Back in 2015, I thought the logical strategy would be to be a mobile marketplace ala Lazada on web and that the whole classifieds was a deliberate strategy to get started with some mindshare and users. Unfortunately, they did not try to primarily earn off GMV and transactional revenues and build out a comprehensive marketplace platform. Now I would argue they have missed the boat and Lazada and shoppee are the regional leaders. There could be a niche as a c2c marketplace but that’s probably much smaller.

Growing into 500m valuation?

Based on 2017 1.7m usd in revenue (Expenses are an estimated 30m in 2017), my guess is if via ASEAN mobile classifieds as a business, they will be lucky to be doing 10m ish usd advertising/fee type revenues (not some funky gmv type topline) this year.
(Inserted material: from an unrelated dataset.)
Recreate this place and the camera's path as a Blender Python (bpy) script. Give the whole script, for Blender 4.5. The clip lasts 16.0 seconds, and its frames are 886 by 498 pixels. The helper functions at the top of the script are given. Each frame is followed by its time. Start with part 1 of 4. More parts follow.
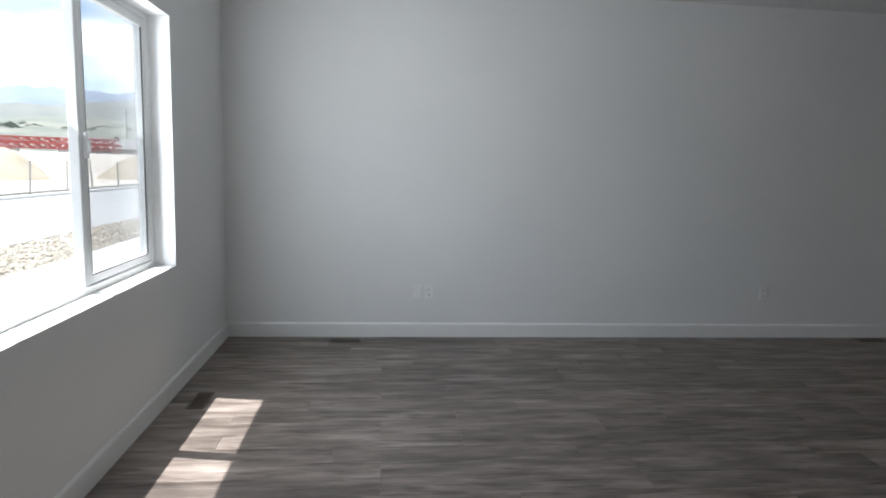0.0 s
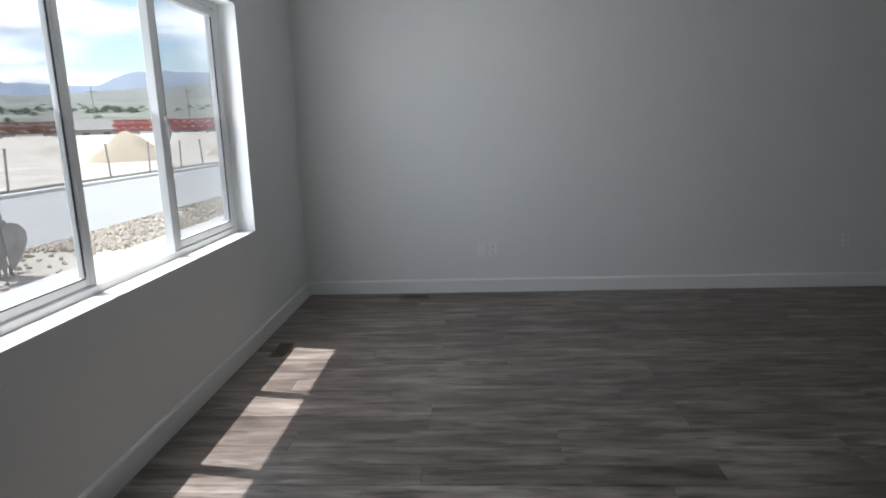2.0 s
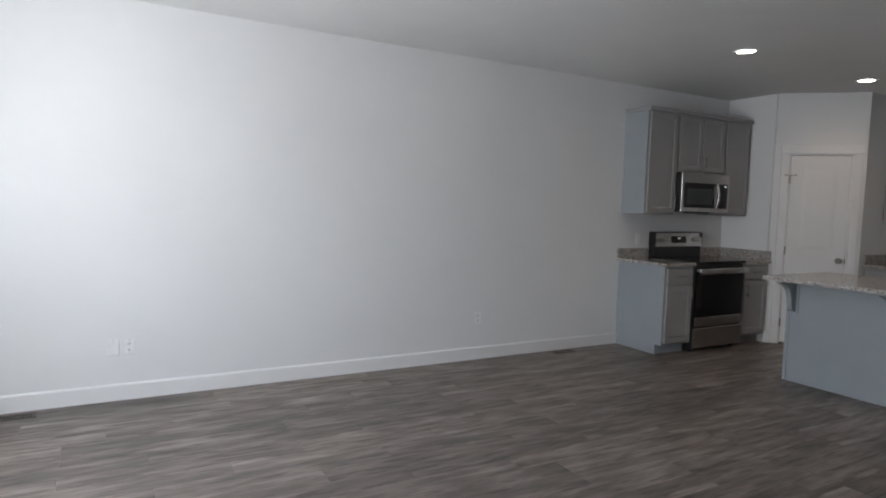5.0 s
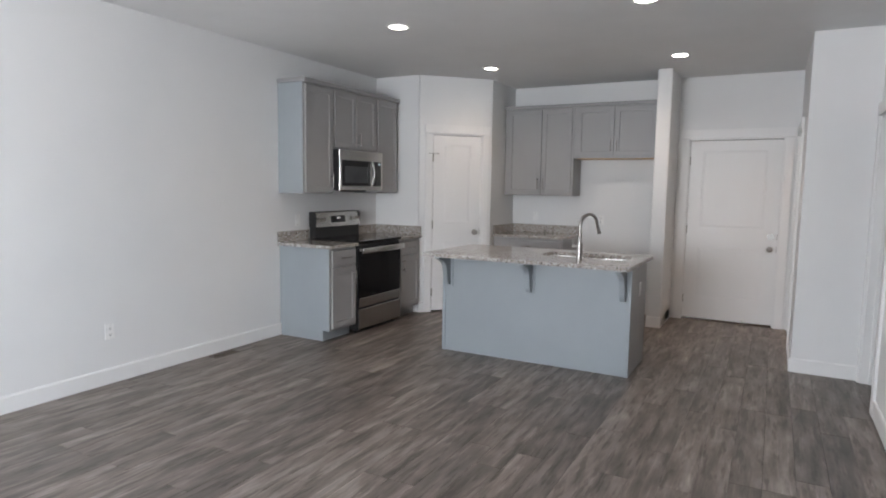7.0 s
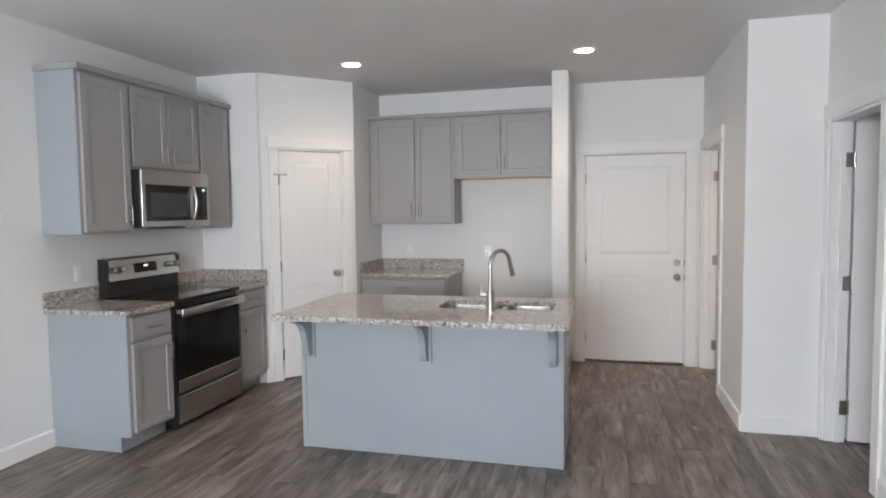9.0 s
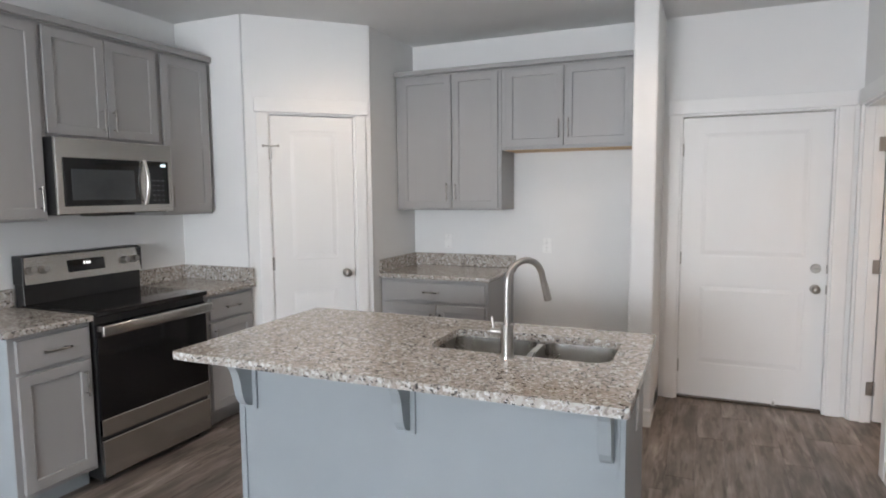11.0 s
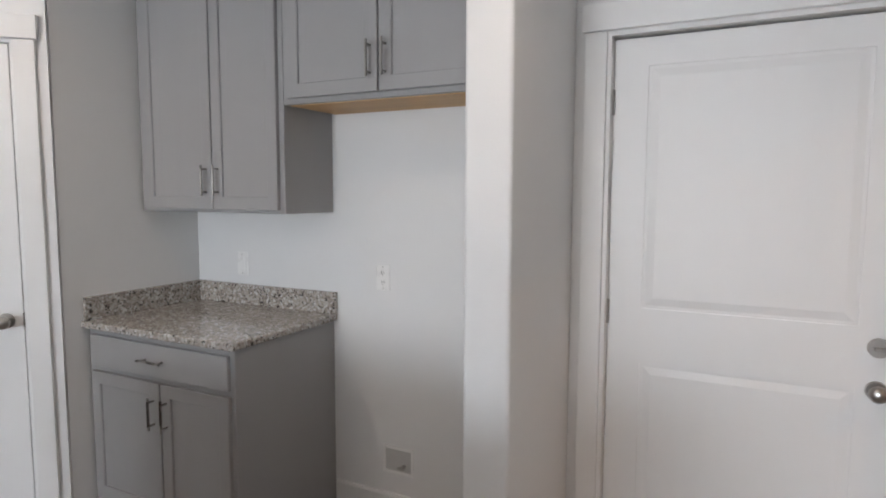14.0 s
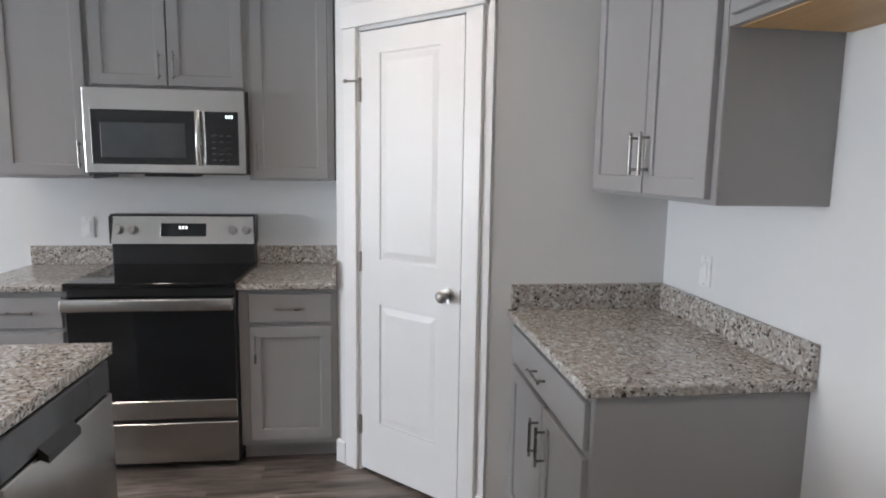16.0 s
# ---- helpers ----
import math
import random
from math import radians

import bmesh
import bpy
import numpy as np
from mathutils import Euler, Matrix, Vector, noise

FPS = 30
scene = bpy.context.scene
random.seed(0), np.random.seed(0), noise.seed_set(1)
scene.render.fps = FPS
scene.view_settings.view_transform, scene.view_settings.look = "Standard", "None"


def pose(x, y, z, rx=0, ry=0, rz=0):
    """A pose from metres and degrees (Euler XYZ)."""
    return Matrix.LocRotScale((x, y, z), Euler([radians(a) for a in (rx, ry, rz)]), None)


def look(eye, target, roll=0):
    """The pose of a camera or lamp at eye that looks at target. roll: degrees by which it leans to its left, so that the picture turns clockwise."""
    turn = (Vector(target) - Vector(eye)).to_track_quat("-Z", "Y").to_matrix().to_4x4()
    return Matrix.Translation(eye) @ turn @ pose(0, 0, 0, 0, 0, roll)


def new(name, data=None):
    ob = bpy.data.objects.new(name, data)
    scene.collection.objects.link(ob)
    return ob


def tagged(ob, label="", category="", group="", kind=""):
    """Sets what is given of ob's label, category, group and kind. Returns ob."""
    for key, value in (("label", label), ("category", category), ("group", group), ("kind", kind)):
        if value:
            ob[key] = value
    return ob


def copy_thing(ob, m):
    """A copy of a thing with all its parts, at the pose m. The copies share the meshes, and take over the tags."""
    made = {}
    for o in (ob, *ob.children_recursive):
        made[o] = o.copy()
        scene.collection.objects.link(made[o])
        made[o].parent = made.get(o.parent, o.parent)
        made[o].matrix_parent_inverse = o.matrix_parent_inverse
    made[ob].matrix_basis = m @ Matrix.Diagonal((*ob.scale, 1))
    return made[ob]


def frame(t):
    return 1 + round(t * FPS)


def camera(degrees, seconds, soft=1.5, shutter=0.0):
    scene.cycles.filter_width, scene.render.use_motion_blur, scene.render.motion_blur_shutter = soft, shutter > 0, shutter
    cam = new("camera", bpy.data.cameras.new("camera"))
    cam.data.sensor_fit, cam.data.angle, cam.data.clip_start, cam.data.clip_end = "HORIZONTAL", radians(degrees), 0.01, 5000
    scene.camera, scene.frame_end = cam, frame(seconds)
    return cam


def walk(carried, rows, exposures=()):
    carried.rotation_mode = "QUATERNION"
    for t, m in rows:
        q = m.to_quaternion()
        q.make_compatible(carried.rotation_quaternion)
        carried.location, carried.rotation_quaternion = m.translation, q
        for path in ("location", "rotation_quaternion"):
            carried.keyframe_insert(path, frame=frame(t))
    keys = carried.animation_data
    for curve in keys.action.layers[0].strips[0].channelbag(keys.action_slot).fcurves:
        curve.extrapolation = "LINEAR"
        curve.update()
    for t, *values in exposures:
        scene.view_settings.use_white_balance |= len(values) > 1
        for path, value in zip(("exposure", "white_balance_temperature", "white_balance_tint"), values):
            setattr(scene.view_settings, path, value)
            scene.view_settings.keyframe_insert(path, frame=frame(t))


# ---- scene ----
cam = camera(71.7, 16.0, soft=1.9)
PATH = [
    (0, (-0.244, -0.036, 1.389), (-0.044, 1.936, 1.123), 1.7),
    (0.5, (-0.249, -0.045, 1.402), (-0.064, 1.937, 1.201), 0.4),
    (1, (-0.179, -0.13, 1.414), (-0.181, 1.856, 1.181), -0.1),
    (1.5, (-0.087, -0.233, 1.393), (-0.268, 1.731, 1.06), -0.3),
    (2, (0.018, -0.252, 1.399), (-0.095, 1.706, 1.009), -1.8),
    (2.5, (0.048, -0.224, 1.396), (0.103, 1.742, 1.031), -3.0),
    (3, (-0.006, -0.238, 1.422), (0.181, 1.734, 1.141), -3.5),
    (3.2, (-0.047, -0.229, 1.431), (0.218, 1.74, 1.198), -3.6),
    (5.3, (-0.036, 0.187, 1.437), (1.093, 1.83, 1.283), 1.2),
    (5.5, (-0.061, 0.245, 1.438), (1.176, 1.806, 1.258), 0.5),
    (6, (-0.063, 0.371, 1.479), (1.397, 1.716, 1.232), -0.2),
    (6.5, (0.053, 0.509, 1.474), (1.673, 1.657, 1.236), 1.0),
    (7, (0.3, 0.61, 1.486), (2.051, 1.554, 1.283), 0.9),
    (7.5, (0.54, 0.825, 1.493), (2.398, 1.544, 1.321), -0.3),
    (8, (0.83, 1.048, 1.501), (2.74, 1.616, 1.334), -1.3),
    (8.5, (1.221, 1.175, 1.512), (3.136, 1.733, 1.362), -1.0),
    (9, (1.593, 1.355, 1.525), (3.526, 1.851, 1.4), -0.7),
    (9.2, (1.747, 1.431, 1.532), (3.685, 1.905, 1.4), -0.7),
    (11.3, (3.293, 1.312, 1.535), (5.109, 2.131, 1.356), -0.2),
    (11.5, (3.448, 1.309, 1.527), (5.263, 2.13, 1.356), 0.1),
    (12, (3.862, 1.303, 1.533), (5.728, 2.004, 1.372), -0.2),
    (12.5, (4.261, 1.184, 1.503), (6.129, 1.881, 1.347), -1.3),
    (13, (4.667, 1.127, 1.487), (6.566, 1.738, 1.342), -0.8),
    (13.5, (5.084, 1.105, 1.481), (6.998, 1.66, 1.315), -0.7),
    (14, (5.512, 1.012, 1.486), (7.289, 1.912, 1.303), 0.2),
    (14.5, (5.897, 1.056, 1.463), (7.477, 2.272, 1.311), 1.1),
    (15, (6.206, 1.084, 1.465), (7.407, 2.673, 1.284), 0.8),
    (15.5, (6.441, 1.108, 1.500), (7.114, 2.975, 1.254), 0.8),
    (16, (6.595, 1.256, 1.485), (6.841, 3.223, 1.219), 0.85),
]
EXPOSURES = [(0.0, 1.18, 6400, 10), (0.5, 0.92, 6400, 10), (1.0, 0.74, 6400, 10.5), (1.5, 0.58, 6400, 10.5), (2.2, 0.68, 6420, 11), (3.0, 0.95, 6420, 11), (5.3, 2.26, 6480, 13), (5.5, 2.37, 6520, 12.5),
             (6.0, 2.74, 6560, 12), (7.0, 3.05, 6440, 13), (8.0, 3.3, 6470, 13), (9.0, 3.4, 6500, 12.5), (11.4, 3.5, 6400, 12), (12.0, 3.38, 6360, 12), (12.6, 3.26, 6350, 12), (13.6, 3.38, 6350, 12.5), (14.5, 3.33, 6330, 12.5), (15.3, 3.34, 6280, 12), (16.0, 3.57, 6220, 12)]
walk(cam, [(t, look(eye, target, roll)) for t, eye, target, roll in PATH], EXPOSURES)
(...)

That’s not enough to justify the  500m valuation now. 500m requires to hit at least 50m revenues. And those revenues better be high gross margin type (>75%) type and growing rapidly year on year. Product wise, they need to have users preferring to use them to search and get property or jobs or cars across asean. I don’t think they are anywhere near that now. 

The other possibility is to that it’s not too late to switch into marketplace. I don’t know enough on the competitive dynamics of this space. But a good mark of success here will be an improved platform that somehow offers sufficient value for carousell to earn a cut off the transaction value and which a significant percentage of users are willing to pay for. 

So what’s next? 

Even if Carousell fails to deliver on revenues, it is still valuable to a buyer. Great brand and traffic means it can end up being like Redmart. Founders get decent package but early investors will probably lose most money with latest investors losing less. Redmart gets to continue and consumers and staff benefit. 

Ecosystem wise, that may not be a bad thing. Poster boy does not and cannot mean sure win for everyone. Anyway, we have other poster boys like Garena/Shopee, Patsnap, Ninjavan, Razer, Justco etc and I would argue they have much firmer revenue positions.

Of course, am happy to be wrong and if Carousell manages to crack how to beat the various classifieds players and/or become a dominant marketplace, then it will become a sizable, sustainable unicorn for sure and our small indirect stake will be worth many times more!